La mise en garde du chef des services de renseignement extérieur allemands paraît plutôt mesurée. Pourtant, en juillet 2021, les Etats-Unis en tête, soutenus par une large coalition de pays occidentaux et de l'OTAN, accusaient directement la Chine de mener une campagne globale de cyberespionnage qui, selon le secrétaire d'Etat américain Antony Blinken, pose "une menace majeure à [notre] sécurité nationale et économique". Au même moment, le Département de la Justice américain accusait quatre ressortissants chinois - trois responsables de la sécurité et un pirate informatique sous contrat - d'avoir ciblé des dizaines d'entreprises, d'universités et d'agences gouvernementales aux États-Unis et à l'étranger, rapporte Reuters. Une accusation "fabriquée de toutes pièces" selon le porte-parole du ministère chinois des Affaires étrangères, Zhao Lijian. La Chine ne se livre pas à des cyberattaques et les détails techniques fournis par Washington "ne constituent pas une chaîne complète de preuves", avait-il déclaré lors d'une conférence de presse régulière à Pékin.
L'arrivée d'Internet a fait évoluer sensiblement les services de renseignement chinois, explique à France Culture Nigel Inkster, ancien chef de poste du MI6 à Pékin puis à Hong Kong.
« Les leaders chinois ont vu en Internet un outil de développement économique. À l’intérieur du pays, il a été vu comme un vecteur de contrôle social et à l’extérieur, comme une plateforme d’espionnage et d’actions clandestines. »
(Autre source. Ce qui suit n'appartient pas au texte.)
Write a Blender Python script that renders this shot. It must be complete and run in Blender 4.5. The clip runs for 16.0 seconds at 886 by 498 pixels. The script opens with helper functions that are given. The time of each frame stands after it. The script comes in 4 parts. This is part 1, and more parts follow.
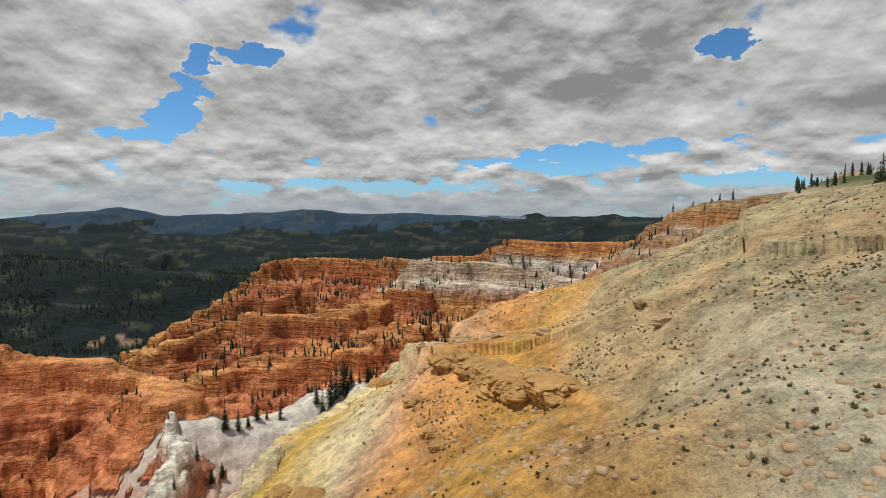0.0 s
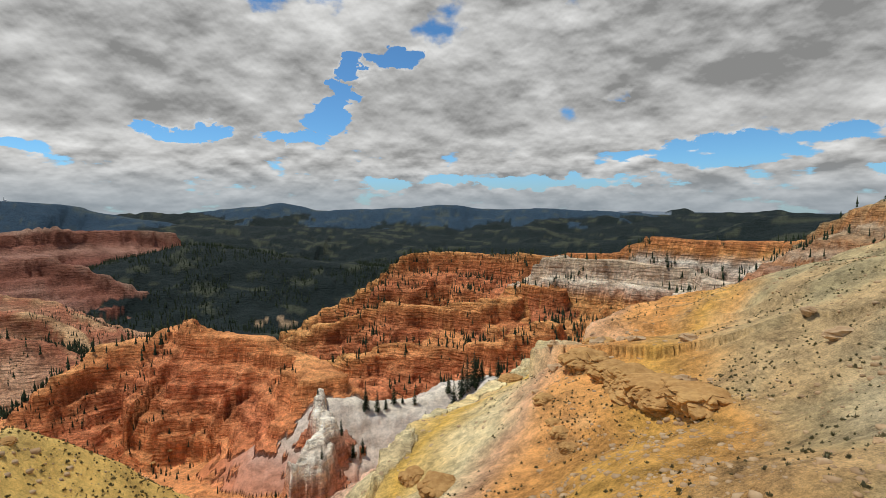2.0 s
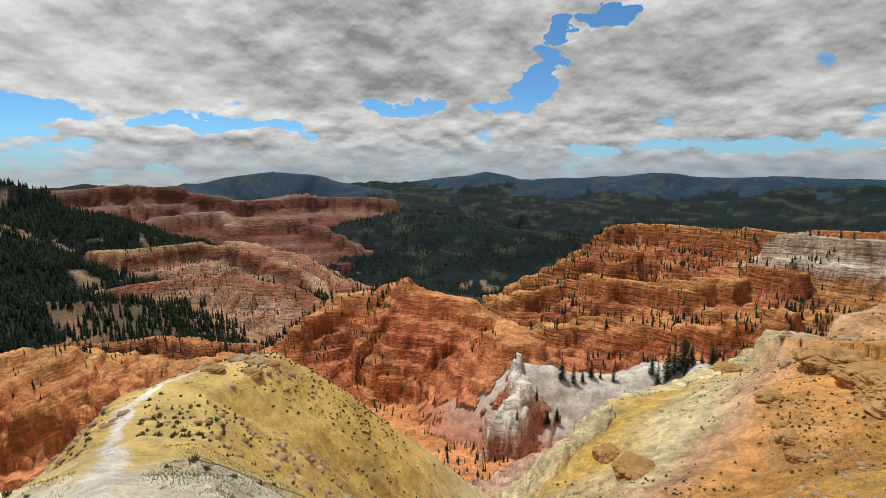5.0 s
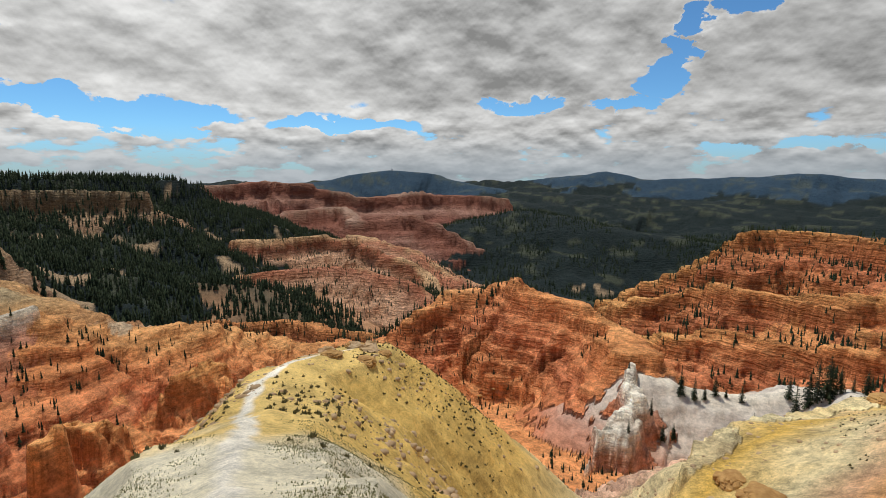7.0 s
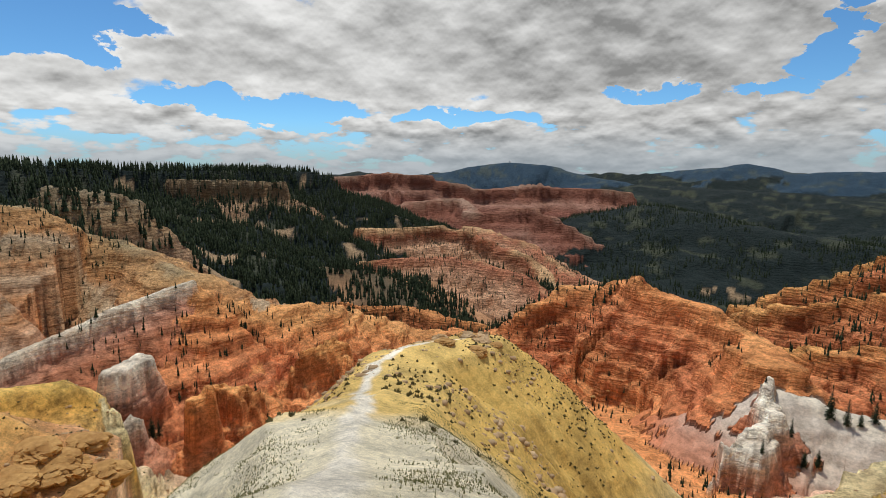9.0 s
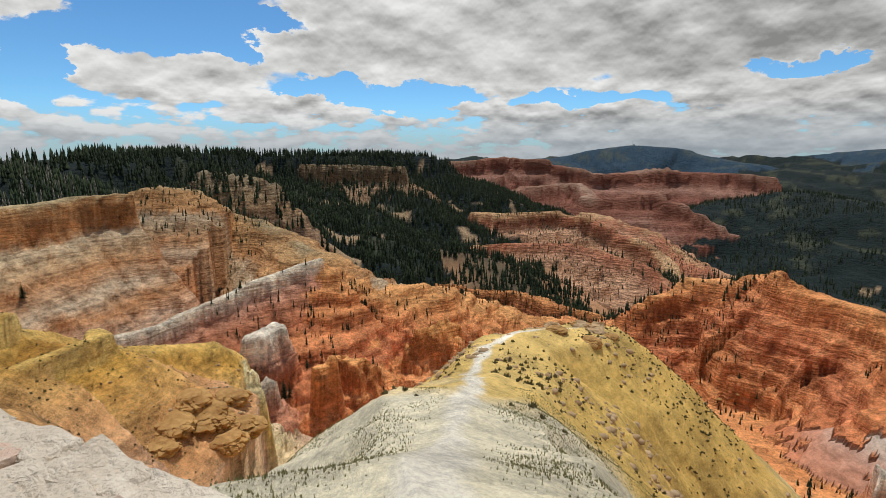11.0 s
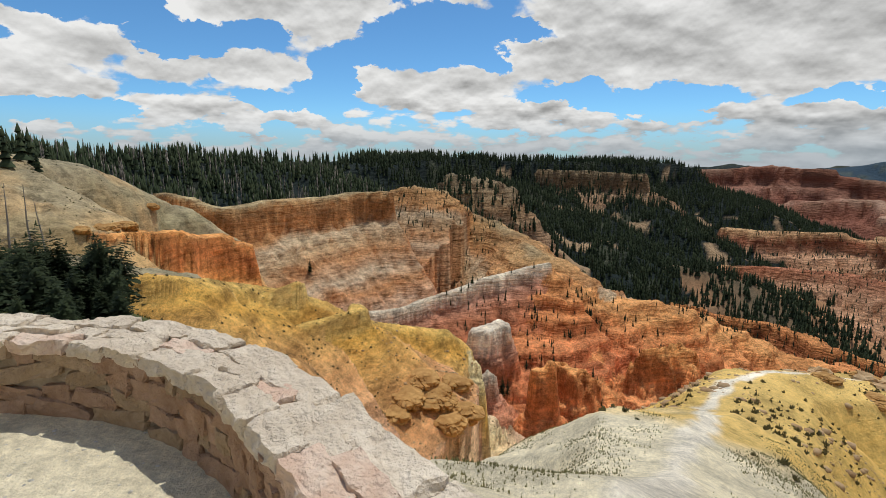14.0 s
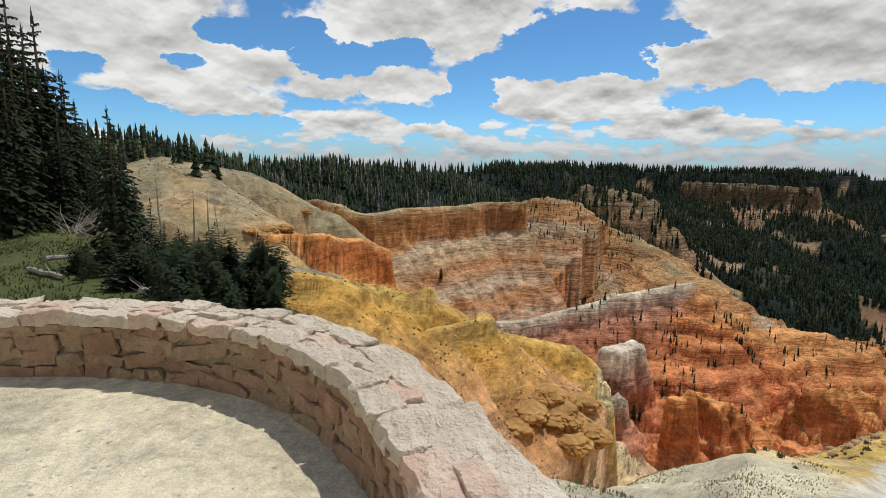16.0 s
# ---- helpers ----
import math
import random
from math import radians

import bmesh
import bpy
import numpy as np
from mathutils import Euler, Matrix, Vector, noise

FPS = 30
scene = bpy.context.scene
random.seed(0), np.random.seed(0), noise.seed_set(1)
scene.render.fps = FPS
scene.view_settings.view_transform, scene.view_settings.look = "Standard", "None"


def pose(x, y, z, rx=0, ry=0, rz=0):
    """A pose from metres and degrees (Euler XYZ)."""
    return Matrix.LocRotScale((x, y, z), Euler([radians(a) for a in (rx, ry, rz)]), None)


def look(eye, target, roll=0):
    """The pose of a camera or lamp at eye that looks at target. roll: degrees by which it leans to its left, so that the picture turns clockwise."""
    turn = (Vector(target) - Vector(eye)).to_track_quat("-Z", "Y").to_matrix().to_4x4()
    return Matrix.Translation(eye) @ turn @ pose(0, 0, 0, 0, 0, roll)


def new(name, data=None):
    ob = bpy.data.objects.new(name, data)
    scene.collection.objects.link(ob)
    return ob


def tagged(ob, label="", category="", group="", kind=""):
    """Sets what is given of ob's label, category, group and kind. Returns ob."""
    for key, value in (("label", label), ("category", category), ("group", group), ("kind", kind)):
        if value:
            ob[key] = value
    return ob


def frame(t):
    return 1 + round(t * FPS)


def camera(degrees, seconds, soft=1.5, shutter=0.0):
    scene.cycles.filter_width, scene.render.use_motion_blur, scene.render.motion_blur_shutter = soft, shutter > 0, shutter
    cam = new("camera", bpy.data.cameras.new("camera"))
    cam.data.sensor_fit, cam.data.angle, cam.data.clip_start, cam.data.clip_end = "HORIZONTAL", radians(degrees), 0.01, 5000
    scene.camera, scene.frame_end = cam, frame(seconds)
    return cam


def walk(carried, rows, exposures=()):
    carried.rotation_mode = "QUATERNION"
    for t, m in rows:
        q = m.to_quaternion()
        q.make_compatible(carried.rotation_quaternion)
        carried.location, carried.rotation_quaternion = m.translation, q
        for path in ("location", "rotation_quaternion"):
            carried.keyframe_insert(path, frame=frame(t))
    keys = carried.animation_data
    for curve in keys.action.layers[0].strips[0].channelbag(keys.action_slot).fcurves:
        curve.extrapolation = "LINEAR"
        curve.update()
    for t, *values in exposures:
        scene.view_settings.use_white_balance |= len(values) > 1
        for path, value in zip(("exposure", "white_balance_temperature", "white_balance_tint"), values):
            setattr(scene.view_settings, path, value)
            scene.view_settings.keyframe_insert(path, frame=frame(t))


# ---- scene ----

Selon l’ancien chef de poste du MI6 à Pékin, la Chine comprend très vite que les serveurs et les bases de données occidentales sont mal sécurisés. Le troisième département de l’armée populaire, en charge des interceptions, s’engouffre dans la faille. Et il n’est pas seul.
« Comme toujours en Chine, ce ne sont pas seulement les services d’État, qui ont oeuvré dans ce dossier. Des groupes de hackers et des milices électroniques citoyennes dont les relations avec l’État sont plus informelles, sont montés à l'assaut d’internet pour mener des missions de renseignement, essentiellement de l’espionnage industriel. Tout cela était relativement désorganisé, au milieu des années 2000 », raconte à France Culture Nigel Inkster.
Depuis, les histoires et les accusations d’espionnage industriel chinois se sont multipliées.
Le cas d’Huawei en est un emblématique. En avril 2018, les États-Unis accusent l’entreprise chinoise fournissant technologies et réseaux de télécommunication à des opérateurs d’entretenir des liens avec les services de renseignement chinois. Washington lui interdit l’accès à son marché intérieur, tout comme pour ZTE, un autre géant chinois des télécoms. En décembre 2022, une demi-douzaine d'entreprises chinoises étaient concernées par ces restrictions.
(Re)voir: Espionnage : pourquoi les Occidentaux s'attaquent-ils à Huawei ? [À vrai dire]
En mars 2021, des pirates chinois collectaient les données confidentielles de 30.000 organisations américaines (villes, entreprises et institutions). Les hackers avaient repéré et exploité une faille dans la messagerie professionnelle Exchange de Microsoft.